Connection Recipes: Exploring Optimum Connection Practices through a Data-Driven Approach

Abstract

Abstract Although numerous studies have investigated how shocks and vibrations contribute to bottomhole assembly (BHA) failures during hole-making, very few have explicitly focused on shock and vibrational behaviors during drillpipe connections. This study adopts a data-driven approach to explore various connection practices and their associated shocks and vibrations, aiming to propose optimum "connection recipes" that minimize negative drillstring impacts during connections. This study utilized data from surface sensors as well as downhole accelerometers and gyroscopes installed both at a downhole sub and the bit. In total, 520 connections from 5 lateral sections were studied.

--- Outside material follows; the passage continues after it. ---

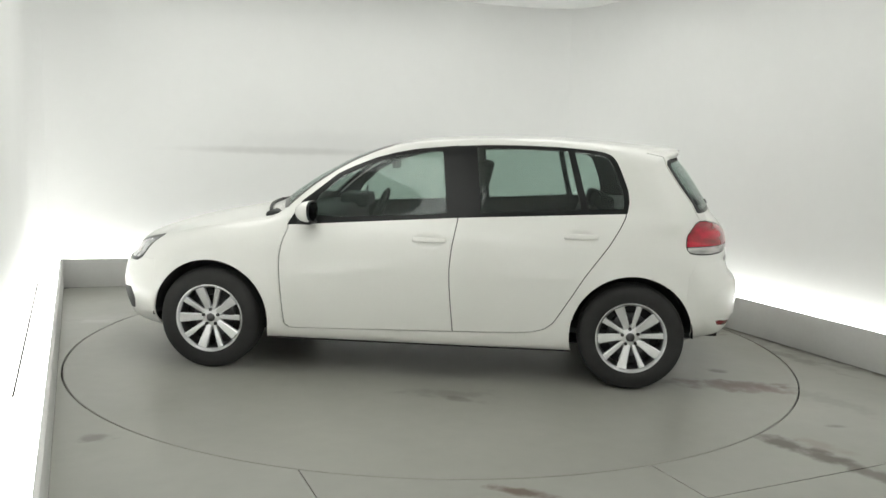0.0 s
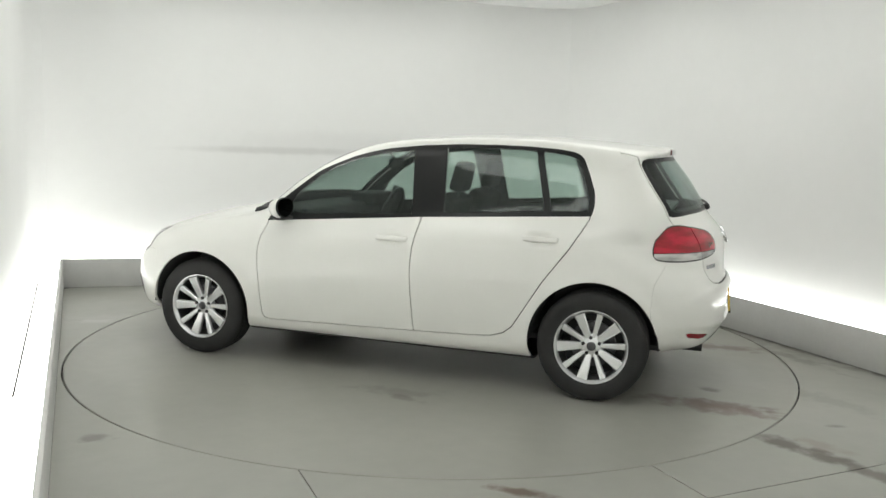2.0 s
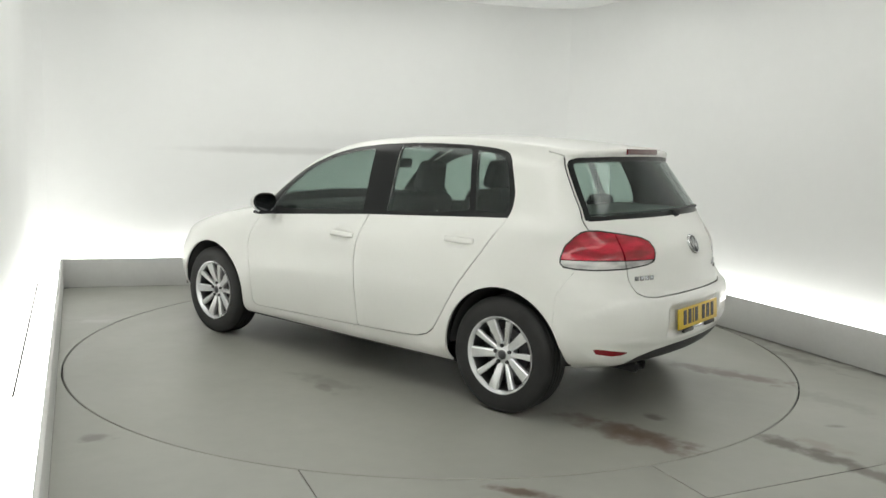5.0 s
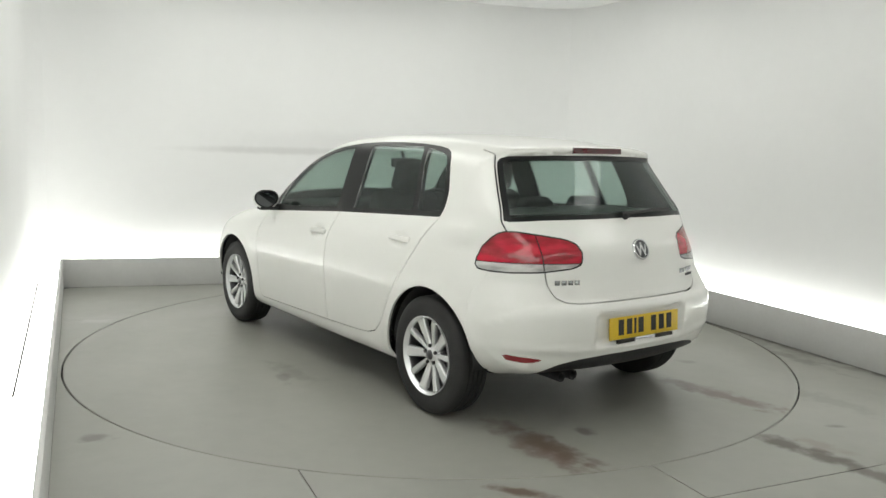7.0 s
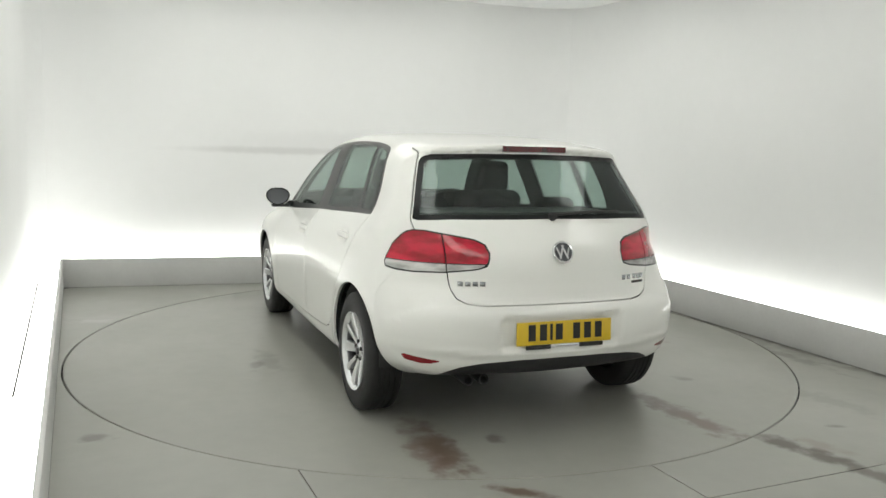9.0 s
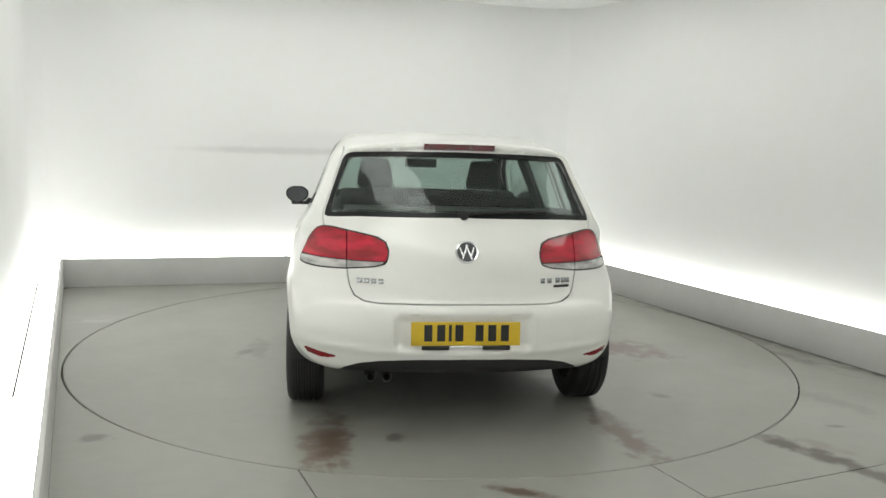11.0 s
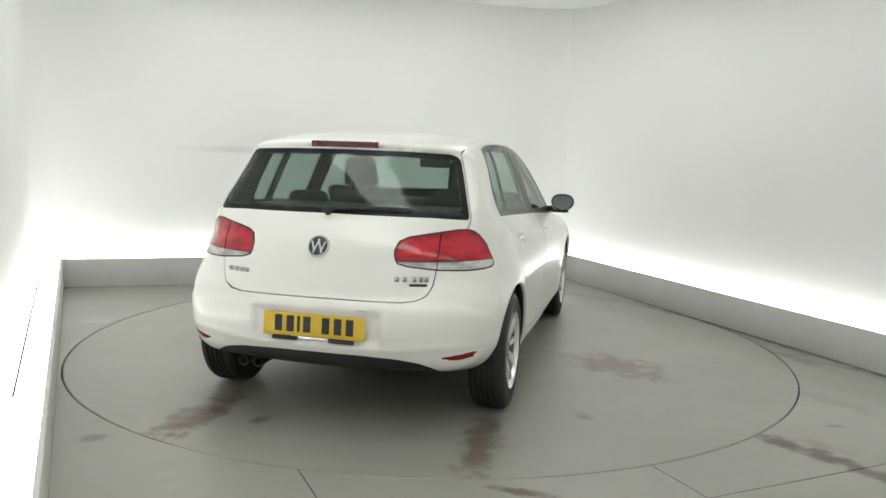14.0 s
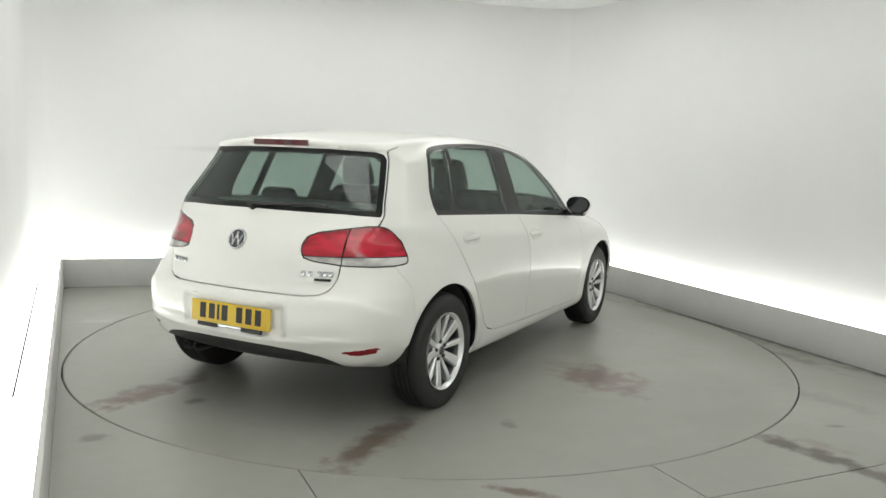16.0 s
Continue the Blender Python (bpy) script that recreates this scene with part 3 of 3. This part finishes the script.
bz = 0.906
bx = skin_x(0, bz)
slope = math.atan2(skin_x(0, bz + 0.04) - skin_x(0, bz - 0.04), 0.08)
BADGE = Matrix.Translation((bx - 0.004, 0, bz)) @ Matrix.Rotation(slope, 4, "Y") @ Matrix.Rotation(radians(-90), 4, "Y")
badge = part("badge", put(disc_bm(0.052, 0.012, 40, 0.003), BADGE), BADGE_GREY, tailgate, "round chrome and black badge")
ring_v, ring_f = lathe([(0.046, -0.004), (0.047, 0.008), (0.053, 0.009), (0.056, 0.004), (0.056, -0.004)], 40)
ring = bmesh.new()
vs = [ring.verts.new((x, -z, y)) for x, y, z in ring_v]
for f4 in ring_f:
    ring.faces.new([vs[i] for i in f4])
bmesh.ops.recalc_face_normals(ring, faces=ring.faces[:])
part("ring", put(ring, BADGE), CHROME, badge)
for yy, lean in ((-0.026, -20), (-0.009, 20), (0.009, -20), (0.026, 20)):
    part("bar", put(box(0, 0, 0.008, 0.074 if abs(yy) < 0.02 else 0.050, 0.008, 0.004, 0.001), BADGE @ Matrix.Translation((0, yy, 0)) @ Matrix.Rotation(radians(lean), 4, "Z")), ALLOY, badge)

px = skin_x(0, 0.53)
PLATE = Matrix.Translation((px - 0.010, 0, 0.527)) @ Matrix.Rotation(radians(4), 4, "Y")
plate = part("number_plate", put(box(0, 0, 0, 0.008, 0.52, 0.111, 0.003), PLATE), YELLOW, car, "yellow number plate with black bars")
at = -0.205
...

Several quality checks and corrections were performed to ensure synchronization between surface and downhole data. The analyses focused on two connection phases specifically: going off-bottom and going back to bottom. The presence of stick-slip events and high magnitudes of both maximum and root mean squared (RMS) radial accelerations were examined together with the associated surface drilling parameters. Various visualization approaches were performed to help demonstrate the vibration and shock behaviors resulting from different going off-bottom and going back to bottom practices. The analyses showed that restarting surface rotational speed at low values (≤ 40 RPM) risks inducing stick-slip events when going back to bottom. When the surface RPM was increased sufficiently, a notable reduction in RMS radial acceleration was observed. Maximum radial acceleration magnitude was highest before WOB application, which could be mitigated by immediate WOB re-application. Appreciable variation in the maximum radial acceleration was apparent when restarting at low (≤ 15 klbf) WOB values. When going off-bottom, drilling off should be accompanied by a reduction in the surface rotational speed to avoid a jump in the maximum radial acceleration values. This work provides suggestions on how to execute better connections. Since the impacts of shocks and vibrations during connections have previously been largely overlooked, this study fills a knowledge gap to help establish better practices and automation routines to improve the lifespan of the bit and downhole tools.